In the past year, you’ve learned, stretched, improved, accomplished and created. Think about how much of that you’ve done in your lifetime!
Comparison through social media can have a massive effect on our mental well-being. Here are some boundaries you can put in place to protect yourself:
– Unfollow any accounts that tend to make you feel bad about yourself.
– Set a timer and allow yourself to scroll for 30 minutes. When time is up, step away from social media.
– Turn off your phone when you’re having dinner with your family and friends. Being fully present with them will make everyone happier!
– When you feel a pull to check social media, ask yourself why. Are you bored, uncomfortable or seeking affirmation? What can you do to feel better instead?

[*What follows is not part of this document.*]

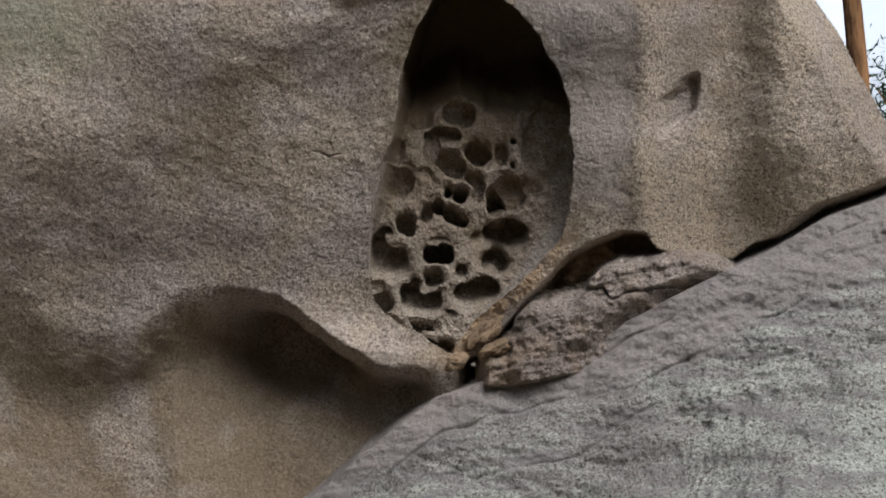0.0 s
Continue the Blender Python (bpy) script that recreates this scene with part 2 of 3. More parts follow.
    r.keep(-0.0222, 1.4060, 0.0215, 0.0130, 8, 0.006, 0.004)
    h(-0.0124, 1.4322, 0.0268, 0.0234, 10, 0.065, 0.007, -0.2, 2.2, 0.04)
    h(-0.1287, 1.3760, 0.0224, 0.0256, 30, 0.060, 0.008, -0.3, 2.0)
    h(-0.1442, 1.4115, 0.0195, 0.0207, 0, 0.026, 0.012, -0.4)
    h(-0.0402, 1.3197, 0.0306, 0.0094, -8, 0.045, 0.010, -0.8, 2.4)
    h(-0.0214, 1.3119, 0.0102, 0.0069, 0, 0.060, 0.005, -0.3, 3.0)
    h(0.0270, 1.3390, 0.0190, 0.0220, 20, 0.022, 0.009, 1.3, 1.2)
    h(0.0179, 1.3545, 0.0097, 0.0037, 30, 0.010, 0.005, 1.2, 1.8)
    h(0.0330, 1.3400, 0.0180, 0.0080, -52, 0.018, 0.006, 0.8, 1.8)
    h(0.0165, 1.3237, 0.0087, 0.0194, 4, 0.007, 0.010, 0.4)
    h(0.0402, 1.3408, 0.0112, 0.0031, -42, 0.016, 0.006, 1.2, 1.6)
    h(-0.0242, 1.3334, 0.0153, 0.0061, 12, 0.004, 0.008, 0.5)
    h(0.0211, 1.2659, 0.0251, 0.0141, -30, 0.050, 0.004, 0.0)
    h(-0.0142, 1.2794, 0.0204, 0.0047, -25, 0.030, 0.004, 0.0)


def left_rim(z):
    """Where the buff rock ends and the niche begins."""
    return line(z, (1.250, 1.274, 1.306, 1.321, 1.347, 1.386, 1.433, 1.527, 1.598, 1.685, 1.739, 1.810, 1.889, 1.975, 2.060, 2.140, 2.190), (0.029, -0.014, -0.061, -0.093, -0.130, -0.154, -0.160, -0.160, -0.151, -0.132, -0.115, -0.098, -0.089, -0.075, -0.047, 0.001, 0.091))


def right_rim(z):
    return line(z, (1.250, 1.279, 1.314, 1.360, 1.410, 1.479, 1.538, 1.597, 1.651, 1.714, 1.809, 1.903, 2.020, 2.110, 2.170, 2.190), (0.033, 0.050, 0.076, 0.129, 0.191, 0.262, 0.304, 0.320, 0.333, 0.338, 0.333, 0.318, 0.275, 0.216, 0.122, 0.012))


def wall(x, z):
    """Depth of the big rock, y, with the share of niche, rust, ash, moss and brown crust with painted shade at each
    place.
    """
    xl = left_rim(z) + 0.004 * rough(x, z, 0.05, 3, 0.6, 241)
    xr = right_rim(z) + 0.006 * rough(x, z, 0.05, 4, 0.6, 251)
    wl = line(z, (1.40, 1.50, 1.62, 1.80), (0.006, 0.012, 0.052, 0.036))
    inl = smooth((x - xl + 0.4 * wl) / wl)
    inr = smooth((xr - x) / 0.014)
    inn = np.minimum(inl, inr) * smooth((z - 1.247) / 0.008)

    # the panel and the vault above it
    r = Relief(x, z)
    honeycomb(r)
    panel = 0.010 * rough(x, z, 0.09, 3, 0.5, 21) + 0.0026 * rough(x, z, 0.012, 4, 0.62, 31)
    crumb = np.exp(-(((x - 0.0074) / 0.050) ** 2 + ((z - 1.3289) / 0.032) ** 2))
    panel = panel + 0.0030 * crumb * rough(x, z, 0.009, 3, 0.65, 261)
    panel = panel + 0.022 * np.exp(-(((x - 0.135) / 0.065) ** 2 + ((z - 1.495) / 0.055) ** 2))
    slope = np.clip(x - line(z, (1.307, 1.354, 1.416, 1.526, 1.620), (0.057, 0.096, 0.151, 0.230, 0.301)), 0, 0.2)
    panel = panel - 0.52 * slope * smooth((1.75 - z) / 0.2)
    ridge = line(x, (-0.183, -0.117, -0.050, 0.010, 0.050, 0.084, 0.113, 0.164, 0.251, 0.351), (1.753, 1.772, 1.783, 1.826, 1.850, 1.834, 1.813, 1.813, 1.820, 1.789)) + 0.006 * rough(x, z, 0.04, 2, 0.5, 221)
    vault = smooth((z - ridge + 0.005) / 0.05)
    vault_y = 0.05 + 0.19 * smooth((z - ridge - 0.02) / 0.16) - 0.06 * smooth((z - 2.0) / 0.15) + 0.006 * rough(x, z, 0.08, 3, 0.5, 41)
    pocket = np.maximum(r.d, r.dish) * (1 - vault)
    gutter = smooth((x - xl) / 0.004) * smooth((0.030 - (x - xl) + 0.012 * rough(x, z, 0.03, 3, 0.6, 281)) / 0.022)
    gutter = gutter * smooth((z - 1.295) / 0.02) * smooth((1.455 - z) / 0.05)
    inner = panel * (1 - vault) + vault_y * vault + np.maximum(pocket, 0.040 * gutter)

    # the rock outside
    big = 0.030 * rough(x, z, 0.55, 2, 0.5, 51) + 0.0036 * rough(x, z, 0.09, 3, 0.5, 61) + 0.0014 * rough(x, z, 0.02, 2, 0.6, 71)
    left = -0.016 - 0.07 * smooth((xl - x) / 0.35) - 0.05 * smooth((z - 1.30) / 0.3) - 0.06 * smooth((z - 1.45) / 0.4)
    right = -0.016 - 0.03 * smooth((z - 1.32) / 0.12) - 0.10 * smooth((z - 1.45) / 0.35) + 0.03 * smooth((x - 0.36) / 0.15)
    right = right - 0.020 * np.exp(-((x - line(z, (1.5, 2.1), (0.50, 0.535)) - 0.012 * rough(z, z * 0, 0.2, 3, 0.5, 341)) / 0.036) ** 2)
    right = right + 0.075 * np.exp(-((x - 0.68) / 0.11) ** 2) - 0.02 * np.exp(-((x - line(z, (1.6, 2.1), (0.92, 0.84))) / 0.09) ** 2)
    o3 = Relief(x, z)
    o3.hollow(0.5850, 1.8500, 0.0950, 0.0420, 66, 0.045, 0.040, 0.0, 1.35)
    right = right + o3.d
    edge = line(z, (1.531, 1.758, 1.851, 1.918, 2.011, 2.091, 2.171), (1.234, 1.073, 1.025, 0.985, 0.938, 0.879, 0.831))
    right = right + 24.0 * np.clip(x - edge + 0.03, 0, 0.2) ** 1.5
    outer = np.where(x < 0.12, left, right) + big - 0.065 * smooth((z - 1.80) / 0.32) * smooth((0.75 - x) / 0.3) * smooth((x + 0.9) / 0.4)

    # hollow under the left rock
    brow = line(x, (-1.305, -1.038, -0.957, -0.863, -0.730, -0.637, -0.516, -0.396, -0.289, -0.222, -0.155, -0.008), (1.442, 1.410, 1.337, 1.294, 1.297, 1.381, 1.389, 1.372, 1.305, 1.246, 1.203, 1.196))
    brow = brow + 0.008 * rough(x, z, 0.09, 4, 0.6, 191)
    under = smooth((brow - z + 0.02) / line(x, (-1.0, -0.62, -0.45, 0.0), (0.26, 0.20, 0.08, 0.06))) * smooth((0.02 - x) / 0.10)
    outer = outer + under * (line(x, (-1.0, -0.62, -0.42, 0.0), (0.11, 0.13, 0.27, 0.22)) - line(x, (-0.9, -0.4), (0.14, 0.24)) * np.clip(brow - z - 0.12, 0, 0.42)) * (x < 0.12)
    o2 = Relief(x, z)
    o2.hollow(-0.3555, 1.2451, 0.1804, 0.1670, -20, 0.10, 0.10, 0.6)
    outer = outer + o2.d * under
    # shelf of rust along the niche's lower right rim, and the joint beyond it
    y = outer * (1 - inn) + inner * inn
    lip = smooth((x - xr + 0.004) / 0.004) * smooth((0.055 - (x - xr)) / 0.025) * smooth((1.59 - z) / 0.12) * (z > 1.24)
    joint = line(x, (0.059, 0.112, 0.165, 0.205, 0.265, 0.312, 0.379, 0.445, 0.499, 0.519, 0.579, 0.699, 0.746, 0.819, 0.913, 1.057, 1.233), (1.229, 1.266, 1.326, 1.372, 1.434, 1.484, 1.520, 1.544, 1.539, 1.502, 1.473, 1.476, 1.516, 1.540, 1.607, 1.657, 1.718))
    gap = smooth((joint - z + 0.004) / 0.018) * smooth((x - 0.035) / 0.035)
    y = y + 0.0045 * lip * rough(x, z, 0.022, 4, 0.65, 271)
    y = y + gap * (0.14 + 0.025 * rough(x, z, 0.035, 3, 0.6, 231))
    # the boulder's round back
    far = np.clip(-1.5 - x, 0, 9) ** 2 * 0.9 + np.clip(z - 2.3, 0, 9) ** 2 * 0.8
    y = y + far
    # small cracks in the face
    for cx, cz, length, tilt, deep in ((-0.2798, 1.7337, 0.050, -0.12, 0.010), (-0.2885, 1.4768, 0.045, -0.05, 0.005), (0.3881, 1.7141, 0.02, 0.2, 0.006)):
        u = x - cx
        path = cz + tilt * u + 0.006 * rough(x, z * 0, 0.022, 4, 0.7, 81)
        y = y + deep * smooth(1 - np.abs(u) / length) * np.exp(-((z - path) / 0.0022) ** 2)
    rust = np.clip(lip * (0.68 + 0.35 * rough(x, z, 0.035, 4, 0.65, 91)) + 0.6 * gap * (x < 0.6), 0, 0.8)
    # olive brown, stronger with height inside the niche
    crust_shade = 0.65 * inn * smooth((z - 1.57) / 0.16) * smooth(0.6 + 0.9 * rough(x, z, 0.07, 4, 0.6, 97))
    crust_shade = crust_shade + 0.55 * np.exp(-((x - 0.66) / 0.09) ** 2) * smooth((z - 1.74) / 0.12) * smooth(0.7 + 0.7 * rough(x, z, 0.08, 3, 0.6, 99))
    # brown foot of the left rock, with the shade under its brow painted in
    crust_shade = crust_shade + 0.92 * smooth((1.30 - z + 0.10 * rough(x, z, 0.25, 4, 0.6, 93)) / 0.12) * smooth((-0.06 - x) / 0.15) * smooth(0.9 + 0.6 * rough(x, z, 0.15, 3, 0.6, 95))
    # brown vault stone, darkened further to paint in the overhang's shade
    crust_shade = crust_shade + 0.85 * vault * inn
    crust_shade = crust_shade + inn * 0.75 * smooth(0.7 + 0.8 * rough(x, z, 0.04, 4, 0.65, 291)) * np.maximum(
        np.exp(-(((x - 0.092) / 0.045) ** 2 + ((z - 1.540) / 0.022) ** 2)), smooth((z - 1.59 - 0.55 * (x - 0.15)) / 0.02) * smooth((x - 0.14) / 0.03) * smooth((1.69 - z) / 0.03))
    crust_shade = crust_shade + 0.75 * (1 - inn) * smooth(0.6 + 0.9 * rough(x, z, 0.10, 4, 0.6, 301)) * np.maximum(
        np.exp(-(((x + 0.60) / 0.17) ** 2 + ((z - 1.78) / 0.12) ** 2)), 0.8 * np.exp(-(((x - xl + 0.02) / 0.05) ** 2)) * smooth((z - 1.55) / 0.25))
    crust_shade = crust_shade + 0.6 * inn * np.exp(-(((x - xl - 0.02) / 0.035) ** 2)) * smooth((z - 1.55) / 0.06) * smooth(0.7 + 0.8 * rough(x, z, 0.03, 4, 0.65, 321))
    # greyer brown stone at lower right, deepened in colour for the niche's shade there
    crust_shade = crust_shade + 0.6 * inn * np.exp(-(((x - 0.145) / 0.075) ** 2 + ((z - 1.45) / 0.12) ** 2)) * smooth(0.65 + 0.8 * rough(x, z, 0.05, 4, 0.65, 351))
    crust_shade = np.clip(crust_shade, 0, 0.72 + 0.22 * vault)
    tip = np.exp(-(((x - 0.02) / 0.05) ** 2 + ((z - 1.245) / 0.03) ** 2))
    rust = np.maximum(rust, 0.45 * tip)
    ash = inn * 0.6 * smooth(slope / 0.03) * (1 - vault) * smooth((1.63 - z) / 0.10)
    ash = np.maximum(ash, (1 - inn) * (x > 0.2) * 0.7 * smooth((line(z, (1.5, 2.1), (0.47, 0.53)) + 0.02 * rough(x, z, 0.08, 3, 0.6, 211) - x) / 0.05) * smooth((z - 1.55) / 0.12))
    moss = 0.5 * smooth((-0.72 - x) / 0.3) * smooth((z - 1.85) / 0.2)
    pale = 0.75 * (1 - inn) * smooth((x - 0.46) / 0.07) * np.maximum(smooth((1.80 - z + 0.05 * rough(x, z, 0.12, 3, 0.6, 331)) / 0.10), 0.8 * np.exp(-((x - 0.86) / 0.07) ** 2))
    share = (1 - vault) * inn
    r.side, r.lift = r.side - 0.030 * gutter, r.lift - 0.016 * gutter * smooth((1.39 - z) / 0.05)
    return y, r.lift * share, r.side * share, inn, vault, rust, ash, moss, crust_shade, pale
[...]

When you look at someone else’s success, you only see the result, not the effort. You may be looking at years of effort, comparing your beginnings to their end. To achieve the success you desire, you need to walk the road to success. It never helps to jump to the end and make comparisons to those who have arrived. So focus on the journey. Don’t focus on how you rank in comparison to others — life is not a competition. It’s a journey. We are all on a journey, to find something, to become something, to learn, to create. That journey has nothing to do with how well other people are doing, or what they have. It has everything to do with what you want to do, and where you want to go. That’s all you need to worry about.